Eventually, the underlying assumptions of political economy, what Karl Marx argued against, started to be accepted and assumed globally, meaning the ideas that society was formed by interdependent individuals bonded by the participation in a commodity-based economy. This idea was the inheritance that empires granted to nation-states through the common adoption of political economy as the science of government and modern institution-building: society was a commercial one, citizens should be merchants. To conclude, the new intellectual history of political economy and empire offers exciting new paths of research, if one accepts empire not as a backward remnant of a medieval past, but as the political ideal that has structured the modern world.
Author’s Bio: Mattia Steardo is a PhD candidate in Global History of Empires, a joint program between the University of Turin (Italy) and the Higher School of Economics, Moscow and St. Petersburg (Russian Federation). His dissertation explores the intellectual history of political economy in Buenos Aires (1790-1850), interpreted in the light of the processes of commodification and commercialization that the region was experiencing.
Endnotes
[1] Fernand Braudel, Civilization and Capitalism, 15th-18th Century. Volume 2: The Wheels of Commerce (London: WiIliam Collins Sons & Co Ltd, 1983) 248.
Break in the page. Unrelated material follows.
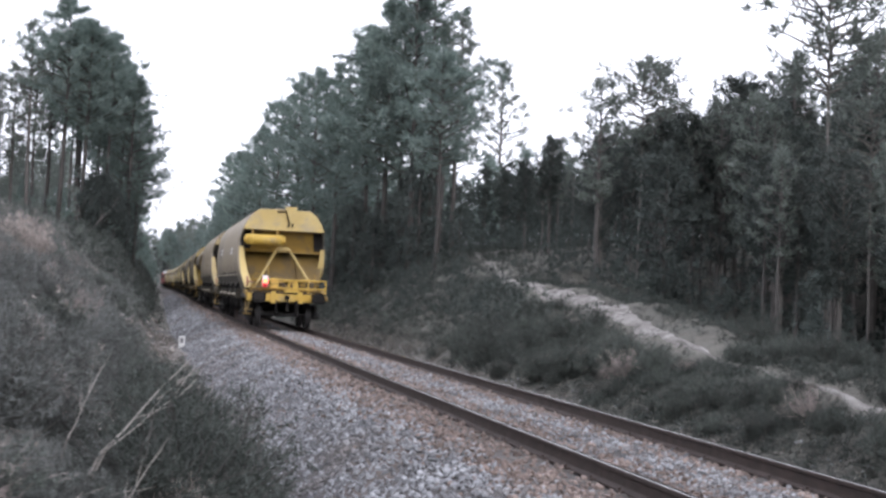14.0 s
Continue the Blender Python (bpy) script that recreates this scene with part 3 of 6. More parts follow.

[2] Adam Smith, An Inquiry into the Nature and Causes of the Wealth of Nations (Oxford: Oxford University Press, 1976), 37.
[3] Sophus A. Reinert and Robert Fredona, “Merchants and the Origins of Capitalism”, in Teresa da Silva Lopes, Christina Lubinski, and Heidi Tworek (eds.) The Routledge Companion to the Makers of Global Business (London: Routledge, 2020), 178.
[4] Francesca Trivellato., The Familiarity of Strangers (New Haven: Yale University Press 2009) 189-193.
[5] Emily Erikson, Trade and Nation. How Companies and Politics Reshaped Economic Thought (New York: Columbia University Press, 2021).
[6] Sophus A. Reinert and Steven Kaplan (eds.), The Economic Turn: Recasting Political Economy in Enlightenment Europe (Anthem Press, 2019).
[7] Nicola Miller, Republics of Knowledge. Nations of the Future in Latin America (Princeton: Princeton University Press 2020), 164-180.